Thierry Fiorilli
C’est beau comme la rue des dingues (chronique)
La nuit, maintenant, de petits rais font aux jardinets, tout paisibles, comme des taches de douceur.
C’est la rue des Digues. Mais on l’appelait celle des dingues. Parce que, dès mi-décembre, le soir, c’était Disneyland. Dans tous les jardinets, à toutes les fenêtres, sur toutes les maisons. Des guirlandes aux buissons, des biches illuminées, des ampoules multicolores, des sapins qui scintillaient. Peut-être les gens s’étaient-ils accordés pour faire de la rue la plus aveuglante du quartier, ou c’était un concours, ou une rivalité. Peut-être que c’était pour faire joli, ou pour être le roi du trottoir, ou pour pas que les mômes pensent qu’on est des rabat-joie, ou qu’on va encore laisser l’enfoiré d’en face se la péter parce qu’il a un rideau d’ampoules qui change sa façade en chute d’eau bleu argent. Mais quand même, où il a dégoté ça ce salaud? C’était en tout cas un prétexte de promenade. Ou de détour. On va rue des dingues? Ouiiiiiiiiii! Et alors hop, dans un sens et dans l’autre, puisque des deux côtés c’était Versailles à Noël.
Derrière ces rutilances, on s’était bien donné du mal. Remonter de la cave ou descendre de la mansarde la caisse à décorations, désemmêler les fils, grimper sur l’échelle pour faire courir les trucs sur toute la corniche, accrocher les étoiles aux arbres, brancher les rallonges à l’intérieur par le soupirail, installer un générateur extérieur parfois. Qué boulot! Qu’est-ce qu’on ferait pas pour que les petits soient émerveillés, ou pour énerver le crétin du coin avec son traîneau phosphorescent, ferait mieux de retaper sa boîte aux lettres, ou parce que le comité de riverains l’a décidé à la majorité simple. Et donc c’était Holiday on Ice avec juste les tenues à paillettes, et juste pour jardins de ville. Avec des cocardes de Luna Park mais customisées fêtes de fin d’année. Et si on était pressé, mauvais choix: la bagnole, devant, elle roulait à du deux tellement le type, au volant, il en croyait pas ses yeux. Mais y va avancer ce con, tiens l’était pas là l’année dernière le renne qui clignote, là, mais alleeeez, avance!, non, là, à côté de la crèche qui crache des gerbes.

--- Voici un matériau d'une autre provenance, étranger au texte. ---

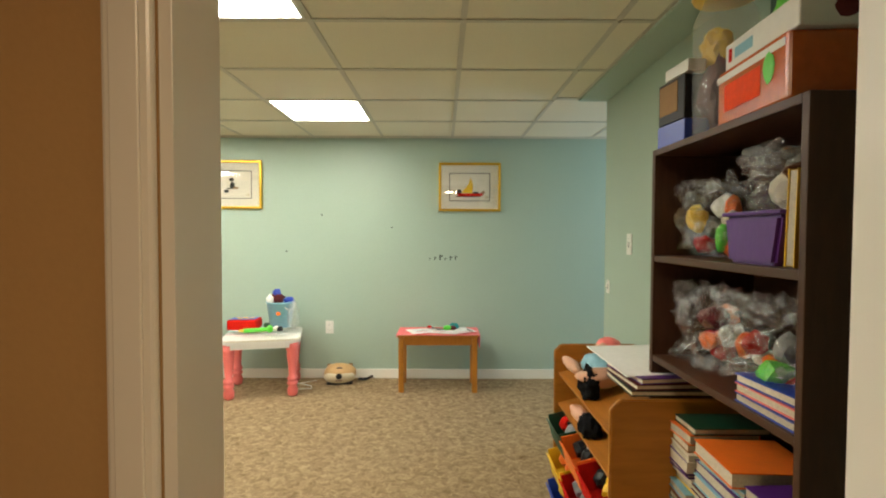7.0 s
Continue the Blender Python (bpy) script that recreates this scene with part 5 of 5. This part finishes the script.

Et puis, les mômes ont grandi. Il y en a qui sont partis. Et qui n’ont pas encore d’enfants. Ou trop petits. Et les nouveaux voisins ne sont pas dans le comité. Essoufflé de toute façon, le comité. Y a plus de vote. Même plus de concours. Et puis, maintenant, on s’en fout que le fils de l’enfoiré d’en face a mis un panneau où c’est marqué « Joyeuses fêtes » avec des couleurs qui changent toutes les cinq secondes. De toute façon, la cave est trop remplie. La mansarde, trop haut. La caisse à décorations trop lourde. Marre des fils emberlificotés. Mal au dos. Crevé rien que de penser à l’échelle. Et puis, tout remballer dans un mois. Le sapin, au salon, suffira.
C’est toujours la rue des Digues, mais donc plus du tout celle des dingues. Le temps finit par engloutir jusqu’aux féeries, même artificielles. Mais, la nuit, de petits rais font aux jardinets, tout paisibles, comme des taches de douceur. Ce sont les reflets de quelques petites lumerottes posées à quelques fenêtres de quelques maisons. Et, en fait, c’est pas si mal.